begin SOURCE MATERIAL

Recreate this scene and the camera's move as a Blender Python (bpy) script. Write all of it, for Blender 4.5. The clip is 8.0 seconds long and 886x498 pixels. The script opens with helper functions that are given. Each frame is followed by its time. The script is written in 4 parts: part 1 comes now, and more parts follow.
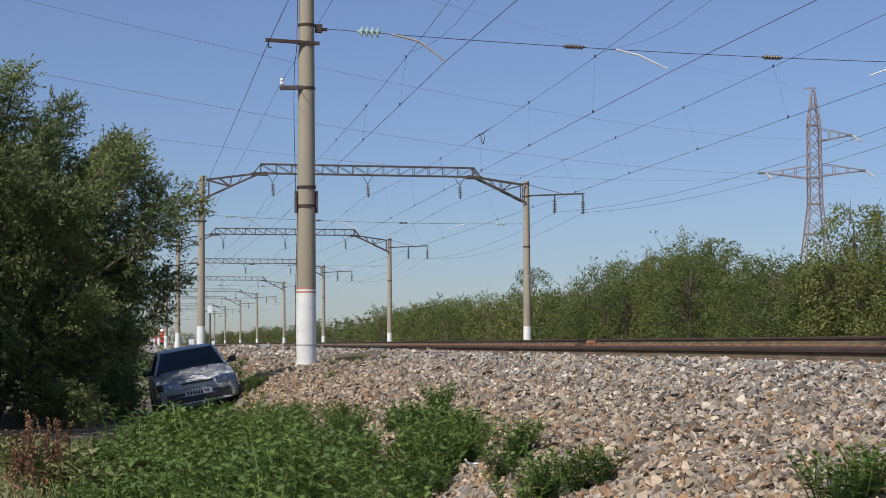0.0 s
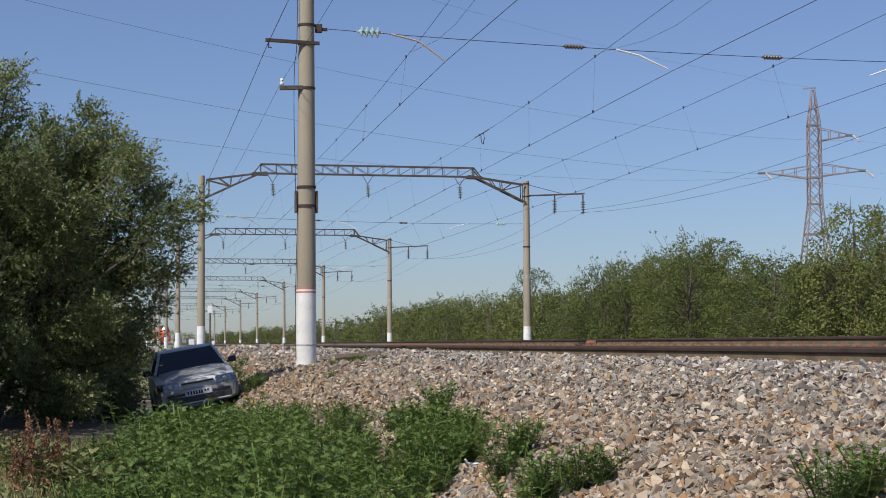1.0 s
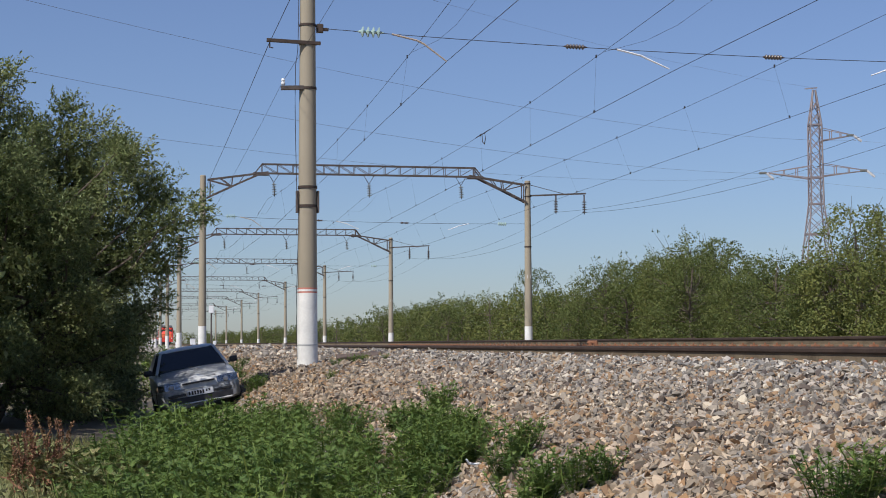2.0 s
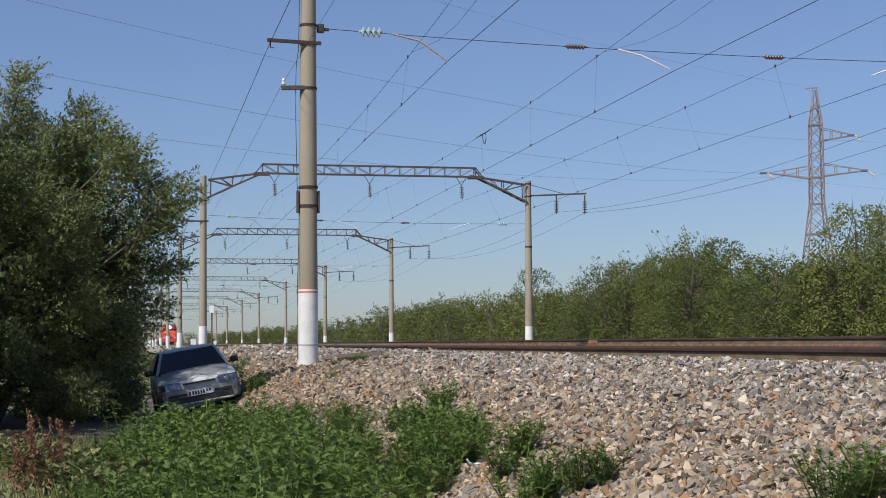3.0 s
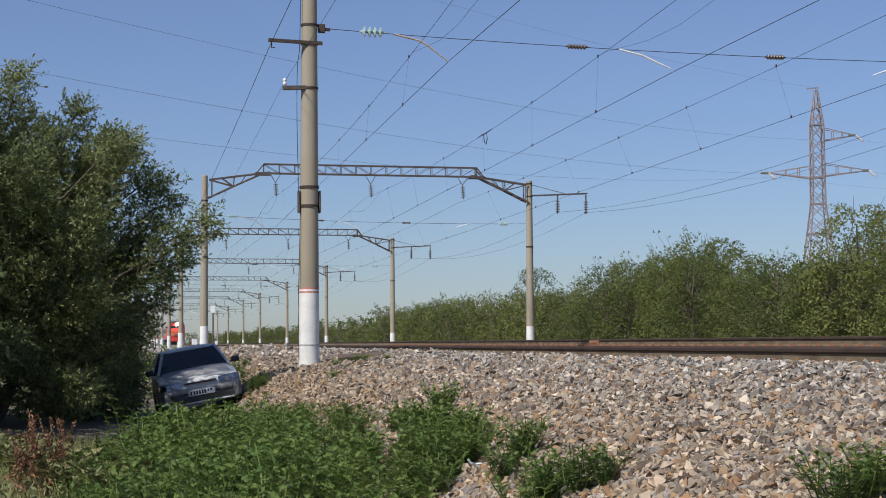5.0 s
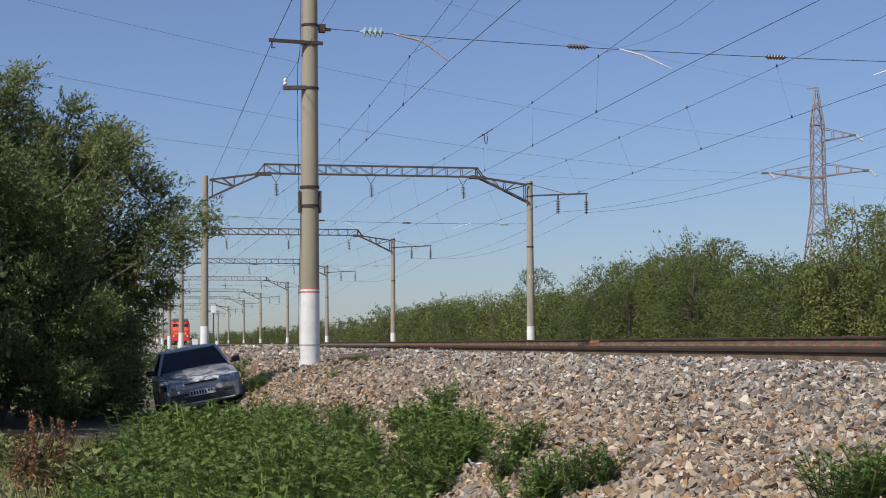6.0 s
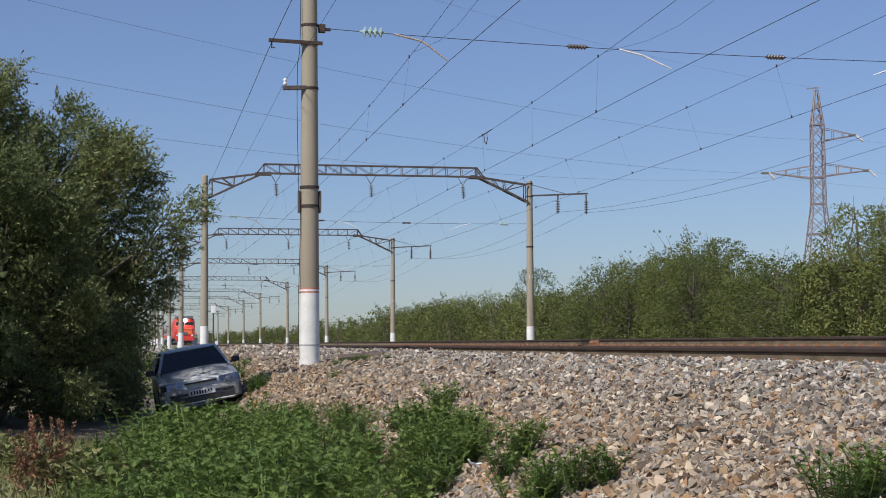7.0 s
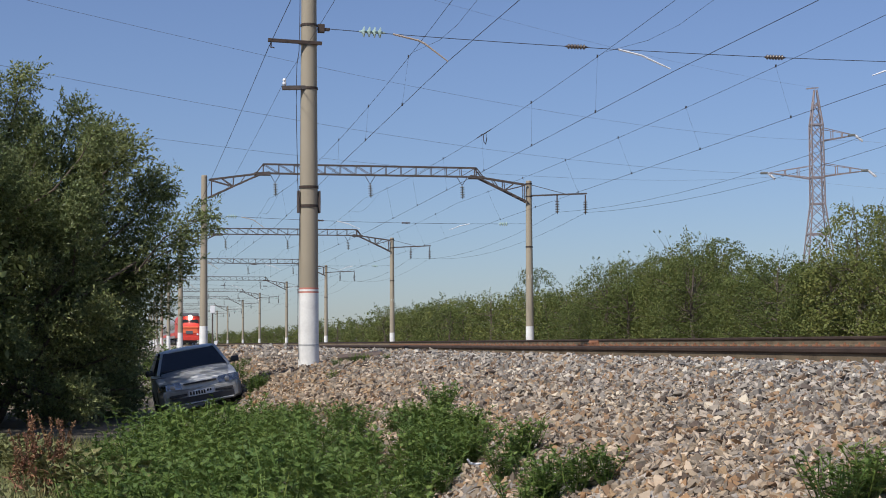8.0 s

end SOURCE MATERIAL

REQUIREMENT:
All of the material above is to be copied exactly, except for its images.

EXERCISE RESPONSE:
Recreate this scene and the camera's move as a Blender Python (bpy) script. Write all of it, for Blender 4.5. The clip is 8.0 seconds long and 886x498 pixels. The script opens with helper functions that are given. Each frame is followed by its time. The script is written in 4 parts: part 1 comes now, and more parts follow.
0.0 s
1.0 s
2.0 s
3.0 s
5.0 s
6.0 s
7.0 s
8.0 s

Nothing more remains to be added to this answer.